Of course the bank would not have made that loan then; its loan officers would not jeopardize their careers, unless of course the bank is one of those GLCs where normal prudent lending practices do not apply, especially when the beneficiaries are “big shots.”

The mistake the ruler made here is in borrowing from a “real” bank, a multinational outfit where its officers are true professionals who put their banking reputation ahead of the prestige of some Third World royal potentate.

There was a time however when these foreign banks were not above bribing local chieftains, but enlightened legislations back in their home country put an end to that. Foreign especially Western bankers are now liable for criminal prosecution back home if they were to engage in such activities abroad.

It is to be noted that during pre-amendment times, local bankers and businessmen willingly extended credit to our sultans fully aware that these lenders would have no recourse should our sultans renege on their promises to repay.

Those lenders were not stupid; they considered those unpaid loans as part of the cost of doing business in the state. Meaning, their other customers would have to bear those costs of unpaid royal loans. Besides, those creditors now sport fancy royal titles; to them those are payments enough. Those loans are nothing more than barely-concealed and very expensive royal bakshis (corruption).

Shad Saleem Faruqi noted in his column(“Test Case On Right To Sue Sultans,” The Star, August 20, 2008), the constitutional amendment is silent with regards to the fate of rulers during the trial or once the verdict is delivered. If convicted on matters criminal, the ruler would have to vacate (abdicate) the throne unless pardoned by his brother rulers.

With matters civil, as with non-repayment of loans, the matter is less clear.

Regardless, it would be a great shame were the Council of Rulers to pardon the Negri ruler for a measly sum of RM 3M. Surely the council would not risk besmirching its dignity by doing that.

Let us hope that their collective judgment is wiser.

The Negri ruler has shown little judgment in risking the dignity of his throne over such a small loan. I do not expect that to change should the judgment be against him. Thus expect even greater assault on the dignity of the throne.

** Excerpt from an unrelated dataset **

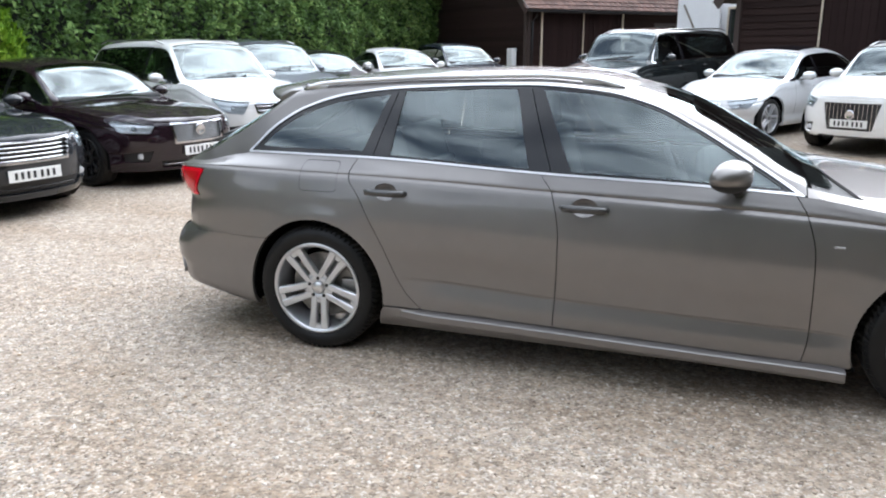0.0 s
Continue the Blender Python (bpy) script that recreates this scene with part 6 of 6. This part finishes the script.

We could thus potentially see the ruler be subjected to bankruptcy proceedings. He would not be the first member of the royal household to be so subjected, but he would be the first ruler. That would be quite a legacy.

Absent a pardon, the country would face the specter of a bankrupt ruler sitting on the throne. Even if the Council of Rulers were to grant a pardon, that would not erase the fact that the ruler was bankrupt, someone who reneged on his promise to repay his loan.

Malay sultans are more than just rulers; they are the head of Islam, Allah’s representative on earth. During khutbas in all the mosques, the sultan is always mentioned and prayers offered for his longevity and wisdom in ruling.

One of the tenets of Islam is that we must be true to our words and contracts. Non-repayment of loans is a breach of that. Specifically in referring to loans, Muslims are advised to settle their debts before the end of Ramadan, so that on Hari Raya day we would start with a fresh slate, clear of debt.

This is a time for our (Negri Sembilan) Undangs to remember why our ancestors in their wisdom chose to name the ruler of our state (Negri Sembilan) not sultan but “Yang Di Pertuan Besar.” Literally it means, “The One We Make Big.” The WE refers to the PEOPLE, as represented by our Undangs.

On a larger scale this is also the title we give the “King” of Malaysia, “Yang Di Pertuan Agong,” meaning, the one WE make supreme.

Mahathir’s 1993 constitutional amendment gives substance to the meaning of the phrase “WE make supreme.”

That amendment also made it possible for Standard Chartered to pursue its current suit against the Negri ruler.